The novel Great Expectation is about a young orphaned boy called Philip Pirrip, also known as Pip. He lives with his sister and brother in law (a blacksmith) Mr. & Mrs. Joe Gargery. One day he meets a run away criminal in the churchyard, who makes Pip steal different objects from his own house. Pip also hopes to become a blacksmith when he grows up and for this purpose he used to help Mr. Gargery in his work. Pip is then invited to “play” at a very rich women’s house, who is Miss Havisham, the lady who got abandoned by her groom on her wedding day. The house was called Satis House, Pip also met Estella there and fell in love with her.

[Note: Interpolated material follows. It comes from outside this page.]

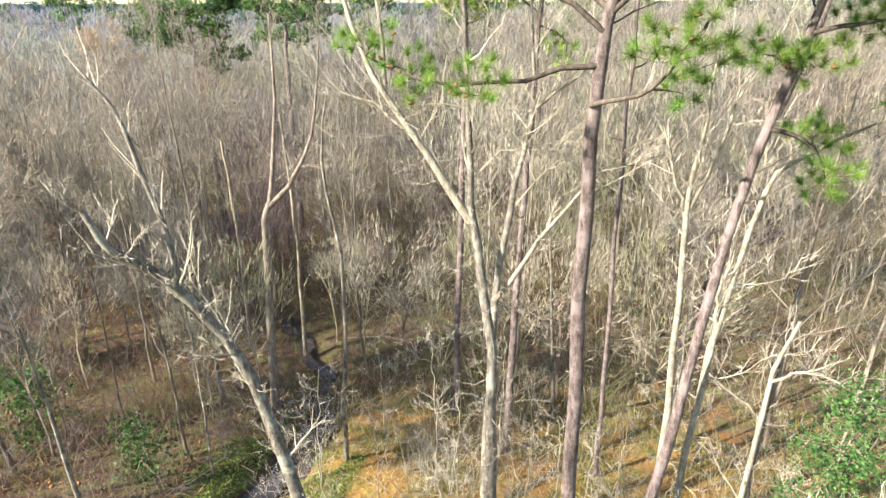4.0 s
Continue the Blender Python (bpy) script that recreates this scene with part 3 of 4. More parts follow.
bare_tree("tall_tree", "tall beige tree with spreading upper limbs", [on(10.9, 16.4), (10.4, 15.5, 1.5), (10.3, 15.5, 6.0), (10.26, 15.5, 9.3), (10.15, 15.5, 13.4), (10.1, 15.6, 16)], 0.17, 0.04, BARK_TAN, 35,
          [([(10.26, 15.5, 9.2), (11.2, 15.4, 10.6), (12.4, 15.4, 11.4)], 0.07, 0.02), ([(10.2, 15.5, 11), (10.8, 15.5, 12.2), (11.5, 15.5, 13.2)], 0.06, 0.02)],
          n_limbs=9, first=0.4, reach=2.4, twig=(5, 0.7, 0.016), twig_mat=TWIG_PALE)
bare_tree("dark_tree", "dark-barked tree with a lyre-shaped fork", [on(-12.6, 22.8), (-12.3, 23.0, 6.0), (-12.1, 23.0, 8.3), (-11.7, 23.0, 9.6), (-11.2, 23.0, 12.5), (-11.0, 23.0, 16.5)], 0.2, 0.04, BARK_DARK, 36,
          [([(-11.9, 23.0, 8.9), (-10.6, 23.0, 10.2), (-9.6, 23.0, 12.3), (-9.1, 23.0, 15.5)], 0.13, 0.03)], n_limbs=7, first=0.6, reach=2.2, twig=(5, 0.7, 0.018))
bare_tree("slender_tree", "slender grey tree with a leaning fork", [on(-7.9, 19.6), (-7.5, 18.9, 2.6), (-7.1, 18.7, 8.1), (-7.55, 18.7, 11.8), (-7.3, 18.8, 14)], 0.1, 0.03, BARK_GREY, 37, n_limbs=10, first=0.35, reach=1.8, twig=(5, 0.6, 0.015))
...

Pip had thought that Miss Havisham would help him become a gentleman but she only helps him get an apprenticed as a laborer with Mr. Joe. How ever when the news of a mysterious benefactor who had great expectations of him and had given him a large fortune arrives by Mr. Jaggers (a lawyer), Pip thinks that it’s Miss Havisham who is his secret benefactor.
Pip then travels to London to study as a gentleman; there he also starts to work in Mr. Jaggers’s law firm. This is about the time from where Pip’s own fortunes start to change. Furthermore, when Pip goes to Satis house he is offered apology by Miss Havisham for her improper behavior and seeks forgiveness from Pip, and he does that. Later that day Miss Havisham is burned by accident. After several years he finds Estella has been married and widowed. Pip is also made aware of the fact that it was Magwitch the runaway convict who had been his secret benefactor by Magwitch himself.

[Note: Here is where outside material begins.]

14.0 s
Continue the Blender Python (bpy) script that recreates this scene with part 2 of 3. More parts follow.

In the first extract we learn that Pip is a seven year old boy who lives with Mr. & Mrs. Joe Gargery in Kent. Pip was being looked after by his sister Mrs. Joe as both of his parents had died and he was more misfortunate as he hadn’t ever seen them and his five younger brothers had also died “exceedingly early in that universal struggle”.
Pip also assumes how his parents would have looked like while sits near their graves in the churchyard. The setting makes the audience feel sorry for Pip. The location where their town was situated was “marsh country, down by the river…twenty miles of the sea” and it didn’t have a large population. Pip used to go to the churchyard where his parents were buried. The churchyard was “a bleak place, overgrown with nettles” and the surrounding was “dark flat wilderness” it was “intersected with dykes and mounds and gates, with scattered cattle feeding on it was the marshes”. It was the churchyard where the audience comes across the character of Magwitch, the runaway convict who in the beginning threaten to cut Pip’s throat. All in a grey course, he had a “great iron” between his legs which suggest that he had been imprisoned. He shoes were broken and with an old rag tied round his head. Magwitch was “soaked” in water, “smothered” by mud, “lamed” by stones, “cut” by flints, “stung” by nettles and “torn” by briars. His appearance and his threat to kill Pip surely made the audience take Pip’s side and feel deeply for him.
The settings are in a sense parallel to the character of Magwitch. For instance, the surrounding where Magwitch appears is the church yard overlooking the marshes and the marshes are said to be “intersected with dykes and mounds and gates” these are quite similar to Magwitch’s state, as he has been smothered in mud, lamed by stones and stung by nettles, these were just the physical features which were similar, furthermore the churchyard and the marshes were bleak and uncivilized places with dark flat wilderness. While Magwitch was a criminal, cruel, barbaric and vicious character.